- _DO THIS_
Copy the data that follows exactly. Include no pictures.

- _MATERIAL PROVIDED_
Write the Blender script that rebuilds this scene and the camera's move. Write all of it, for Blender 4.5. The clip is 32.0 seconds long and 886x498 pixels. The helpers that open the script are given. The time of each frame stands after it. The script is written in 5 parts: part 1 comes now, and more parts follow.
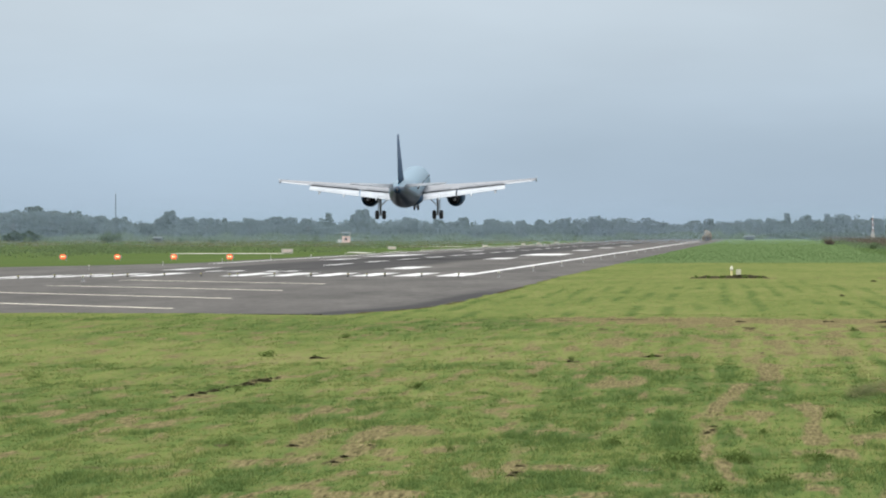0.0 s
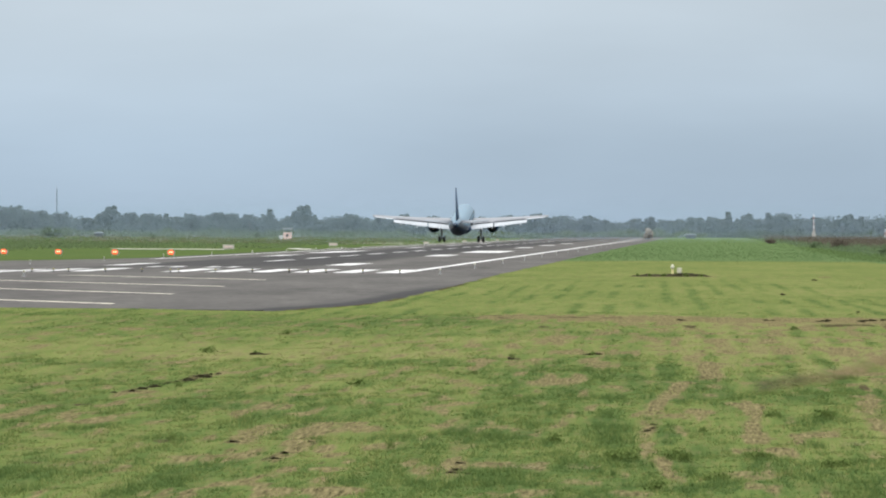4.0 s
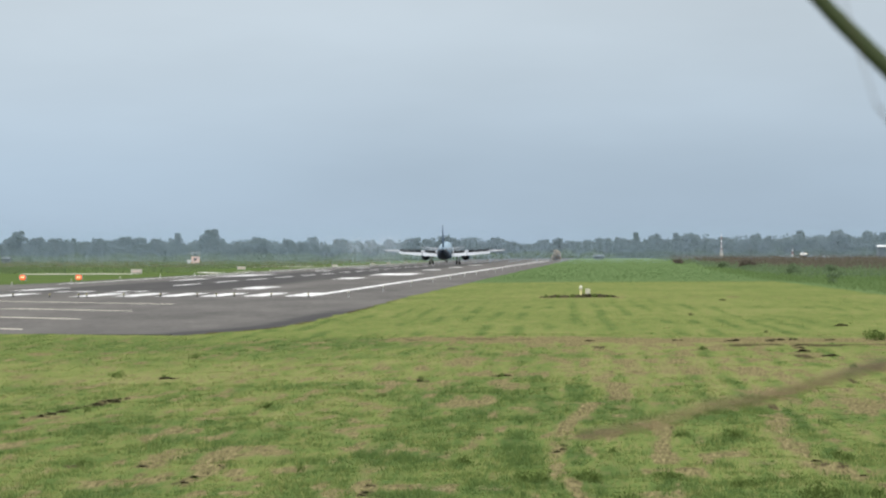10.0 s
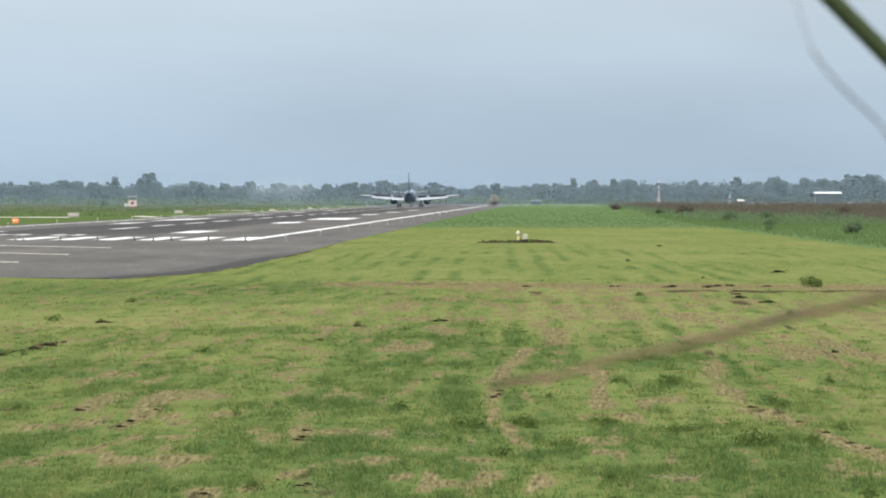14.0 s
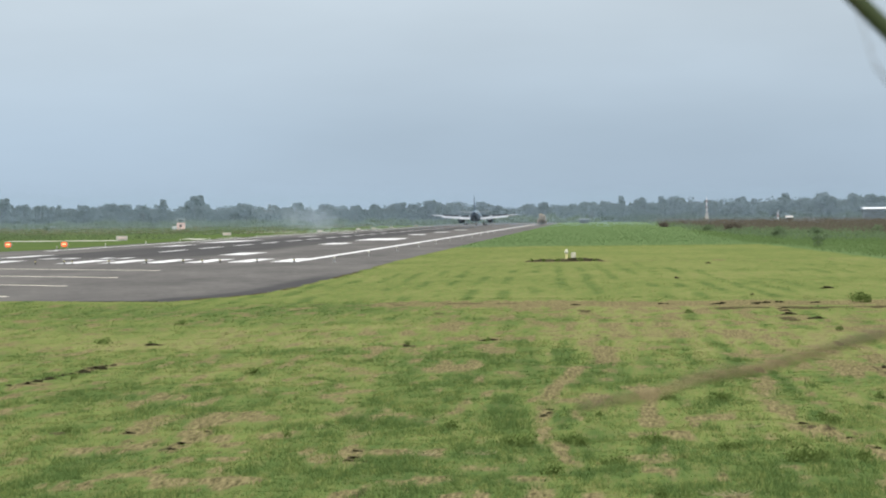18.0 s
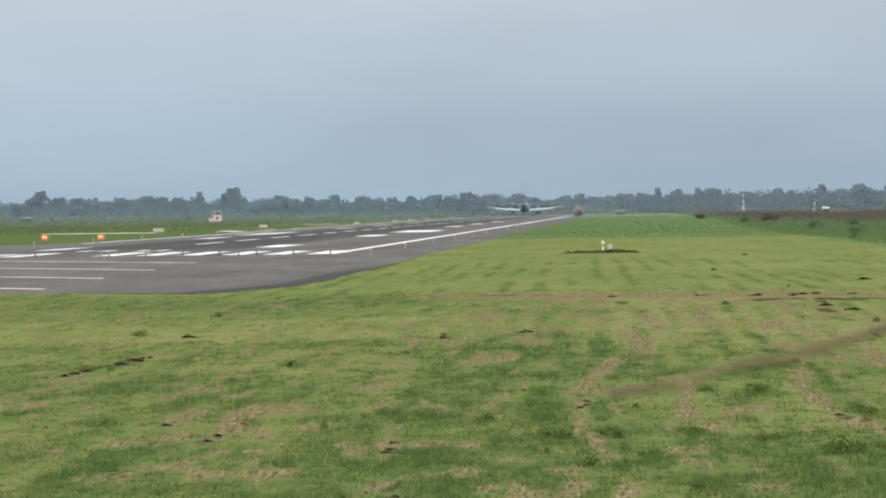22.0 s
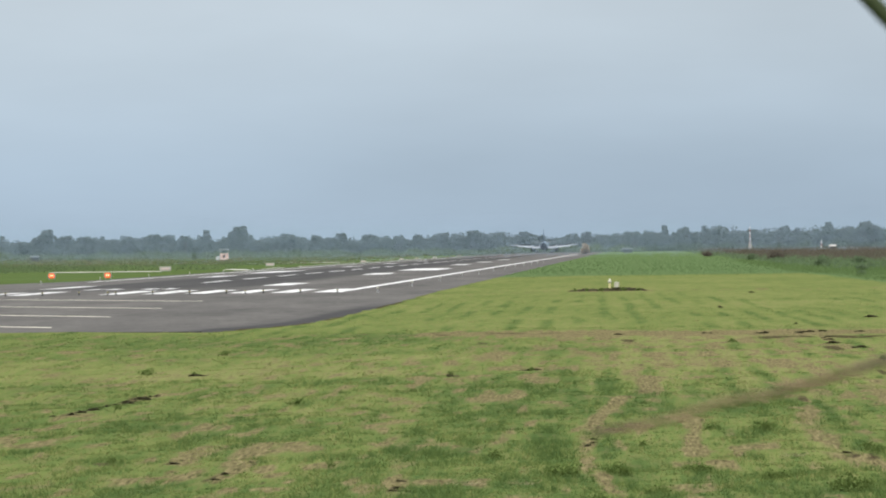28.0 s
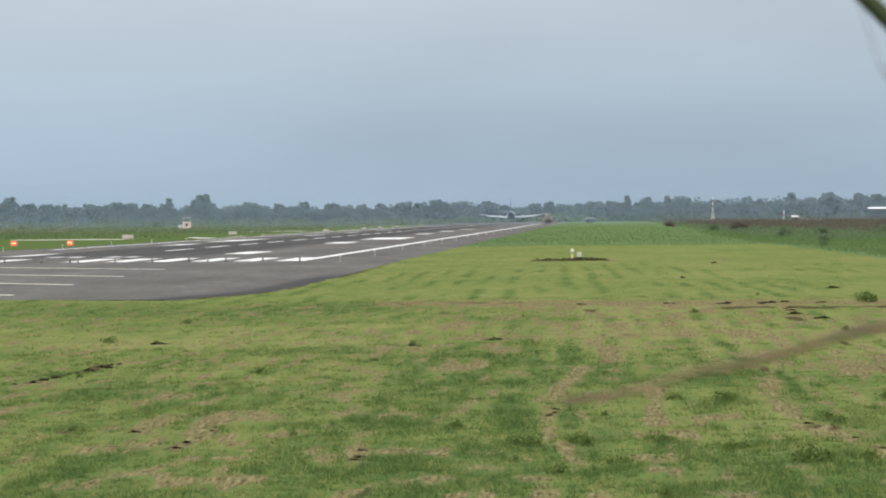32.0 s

- _CORRECT RESULT_
Write the Blender script that rebuilds this scene and the camera's move. Write all of it, for Blender 4.5. The clip is 32.0 seconds long and 886x498 pixels. The helpers that open the script are given. The time of each frame stands after it. The script is written in 5 parts: part 1 comes now, and more parts follow.
0.0 s
4.0 s
10.0 s
14.0 s
18.0 s
22.0 s
28.0 s
32.0 s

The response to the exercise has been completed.